The handling of that relationship is the trickiest element in play, and the skill with which Heller and Gloeckner balance it is some kind of miracle. The relationship is discomforting but matter-of-fact; not sensationalistic, but not softballing either. They don’t triple-underline a statement like, “He’s a good guy, and he knows how it goes, and I don’t,” the way some filmmakers would; they trust the audience to understand how he’s taking advantage of her (her mother’s fascination with Patty Hearst, who fell in love with her captor, is more than just a period detail), while simultaneously allowing that Minnie might get some satisfaction and affirmation out of what they do. At the moment when their byplay goes from playful horsing around to something else, and Monroe confesses, “You just gave me a hard-on,” Minnie responds not with eagerness or disgust, but with surprise: “I did?”
She didn’t realize she had that power; later, she repeats to herself, like a mantra, “Somebody wants me. Somebody wants to have sex with me,” and that feeling, that desperate need to be desired, isn’t something specific to any age or gender. It’s a need that courses throughout the picture, sometimes implicitly, sometimes in explicit proclamations like, “I want a body pressed up next to me, so I know I’m really here,” which capture the swirling intensity, the thunderbolt emotional chaos, of being that age and being in love, or lust, or some approximation of either.
Much of that falls to Powley, a British actress who is staggeringly good; in a sideways glance, a loaded smile, a screwy line reading, she effortlessly captures the emotional hunger, self-loathing, and power (sometimes all at once) so tied up in adolescent sexuality. Skarsgård’s playing a bad guy who thinks he’s not so bad, and does it without the kind of sympathetic winks that can easily undermine such a role. Wiig likewise refuses to go soft on her character’s considerable flaws — particularly in the later scenes, where she achieves a delicate harmony between anger, hurt, and belligerence that accumulates into a wounded, complicated humanity. She’s no longer a comic actor taking a crack at the serious stuff; she’s an actor, without qualifiers, and one of our best.
Actor-turned-filmmaker Heller — making, astonishingly, her debut behind the camera — performs tiny feats of wonder throughout the picture. Her scenes move with crisp efficiency, her use of Minnie’s comic-book animations is effective but not overdone, her cuts are witty (she’s one of those writer/directors who knows the value of getting a laugh with a well-timed edit), and she uses the period setting and marginalia as a storytelling aid, but not a shortcut. She loses control of the narrative a bit when Minnie does, with a descent into San Francisco’s seedy underbelly that’s a touch too cautionary tale, but it’s a momentary and understandable fumble, and the only place where she loses the thread for even a moment.

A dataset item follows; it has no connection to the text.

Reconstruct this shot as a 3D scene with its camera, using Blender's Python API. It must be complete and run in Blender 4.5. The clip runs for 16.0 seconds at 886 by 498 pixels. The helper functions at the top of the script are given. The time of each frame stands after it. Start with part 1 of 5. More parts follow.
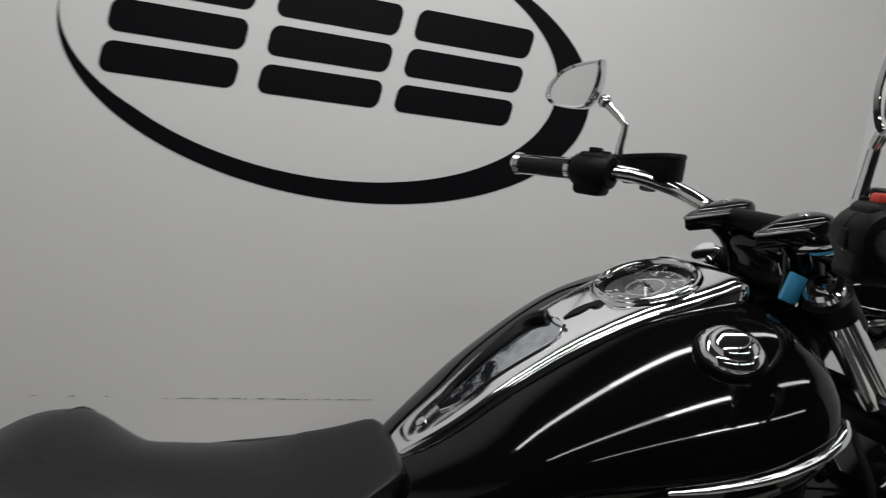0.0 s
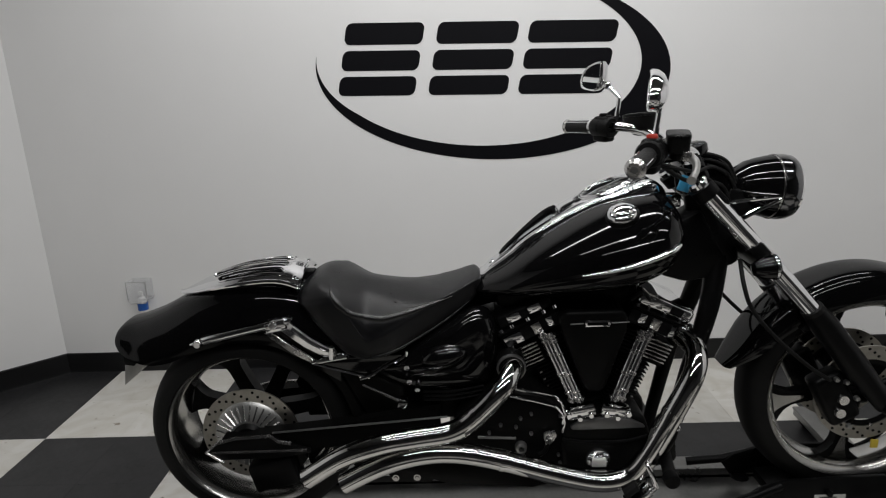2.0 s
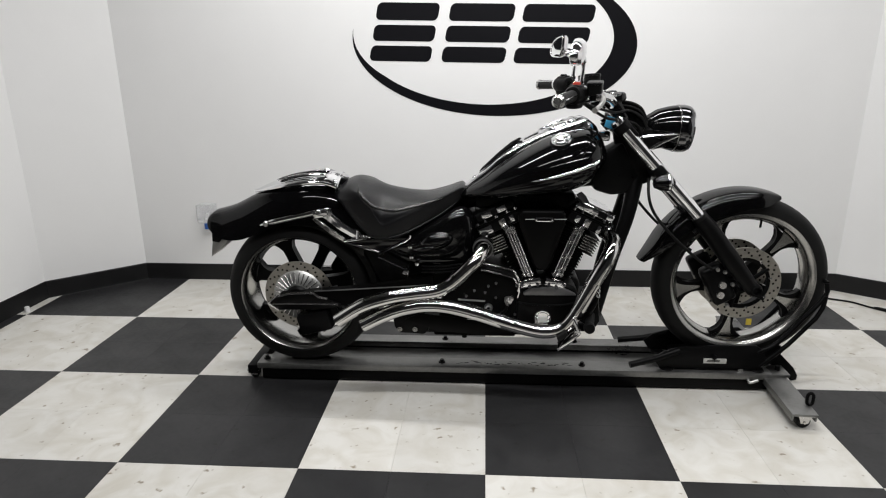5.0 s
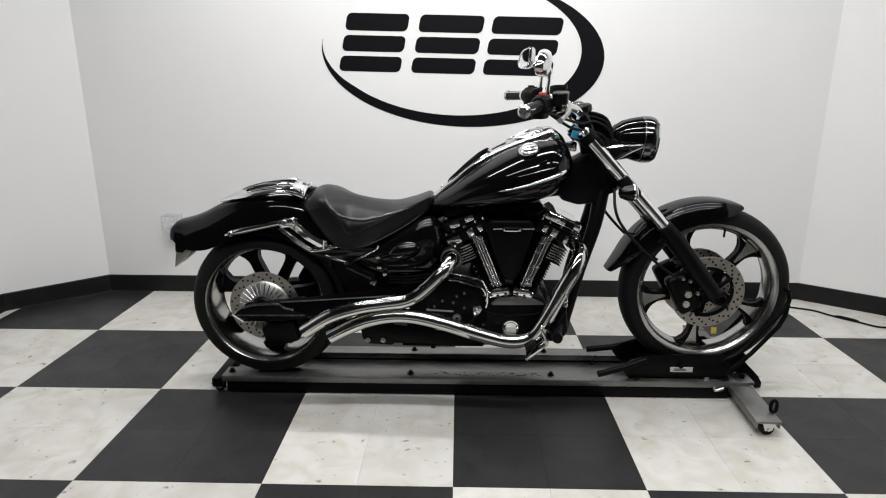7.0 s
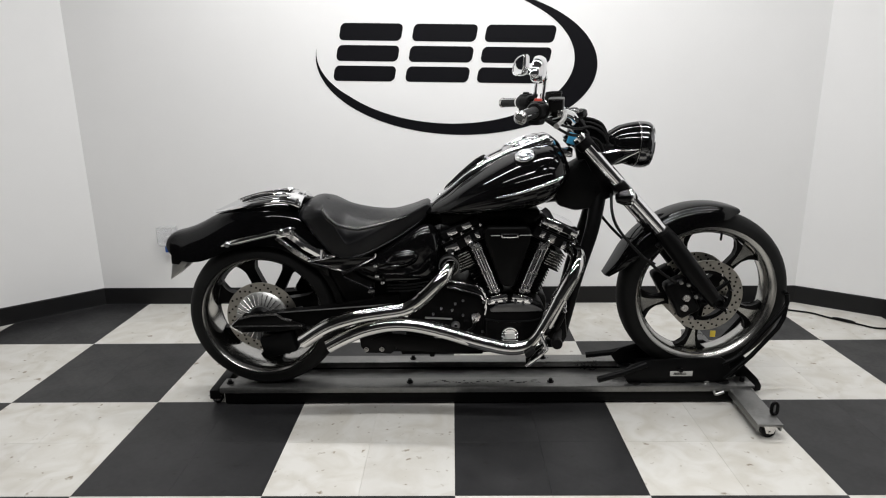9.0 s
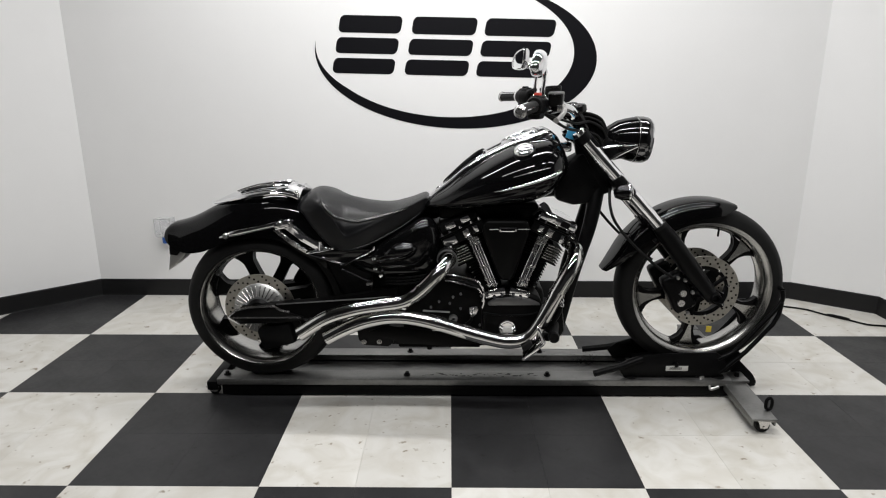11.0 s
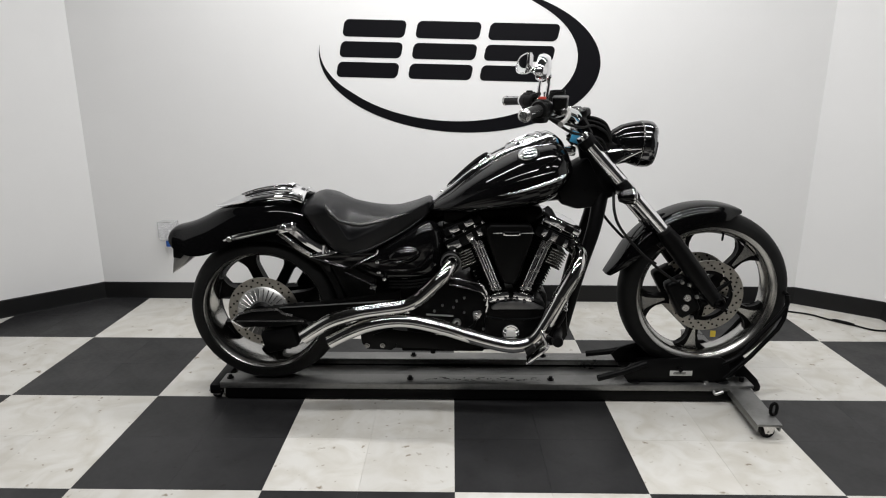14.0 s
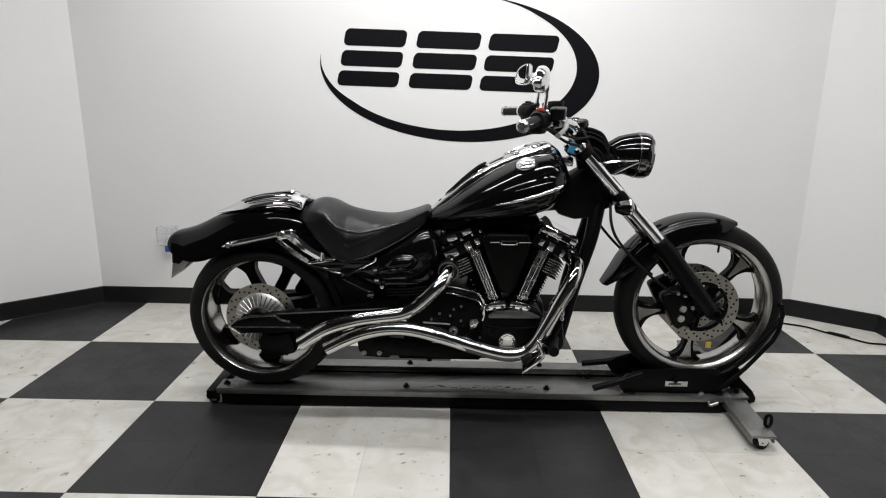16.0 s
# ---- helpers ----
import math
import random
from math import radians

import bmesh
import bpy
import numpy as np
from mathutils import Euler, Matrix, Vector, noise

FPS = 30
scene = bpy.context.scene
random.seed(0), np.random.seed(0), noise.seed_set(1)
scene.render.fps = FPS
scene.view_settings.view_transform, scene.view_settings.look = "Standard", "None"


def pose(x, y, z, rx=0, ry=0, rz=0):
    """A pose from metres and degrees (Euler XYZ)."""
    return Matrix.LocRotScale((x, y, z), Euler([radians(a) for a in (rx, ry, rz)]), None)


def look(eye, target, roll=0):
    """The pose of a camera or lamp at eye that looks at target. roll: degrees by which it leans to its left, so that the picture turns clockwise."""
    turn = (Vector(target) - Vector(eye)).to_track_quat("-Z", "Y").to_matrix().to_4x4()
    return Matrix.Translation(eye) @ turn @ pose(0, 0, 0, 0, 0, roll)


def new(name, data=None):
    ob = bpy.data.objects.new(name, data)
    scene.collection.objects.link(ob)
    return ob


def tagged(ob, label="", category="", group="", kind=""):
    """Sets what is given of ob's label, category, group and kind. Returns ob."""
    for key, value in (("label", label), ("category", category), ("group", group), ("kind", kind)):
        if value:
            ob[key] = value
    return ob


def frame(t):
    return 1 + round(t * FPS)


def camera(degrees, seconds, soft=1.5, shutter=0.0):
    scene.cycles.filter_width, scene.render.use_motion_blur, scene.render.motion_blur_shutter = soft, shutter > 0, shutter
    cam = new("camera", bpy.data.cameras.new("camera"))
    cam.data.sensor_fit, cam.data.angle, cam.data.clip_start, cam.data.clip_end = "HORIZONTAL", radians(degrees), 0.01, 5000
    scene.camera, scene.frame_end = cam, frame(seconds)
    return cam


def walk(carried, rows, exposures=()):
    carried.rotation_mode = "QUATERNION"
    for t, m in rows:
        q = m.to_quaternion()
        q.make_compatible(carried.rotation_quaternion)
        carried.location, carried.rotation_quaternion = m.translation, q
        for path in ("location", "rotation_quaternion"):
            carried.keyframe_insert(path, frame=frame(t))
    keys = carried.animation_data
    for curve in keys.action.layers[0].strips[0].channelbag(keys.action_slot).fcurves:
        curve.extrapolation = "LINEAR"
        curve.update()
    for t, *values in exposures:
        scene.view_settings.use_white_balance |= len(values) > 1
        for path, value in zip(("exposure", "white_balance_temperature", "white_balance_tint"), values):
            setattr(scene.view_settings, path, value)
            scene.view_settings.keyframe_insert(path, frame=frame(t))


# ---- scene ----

What’s perhaps most invigorating about Diary is its dead-set refusal to judge its protagonist, or condemn her to a lifetime of regret. She may be in thrall to Monroe, and may be manipulated by him, but at a certain point she’s manipulating him right back (and is ultimately the one who can put the kibosh on the whole thing). Movies about being young and sexual — movies which, yes, are usually made by men — tend to view an experience like Minnie’s as a sob story, an ordeal from which she shall never recover (whereas a young man in her shoes would chalk up such a fling as a rite of passage, to be checked off and learned from). Minnie, however, won’t have it. “I refuse to be some sniveling crybaby,” she announces, in what begins as an confession but becomes her manifesto. “I’m a woman, and this is my life.”
The Diary of a Teenage Girl is out Friday.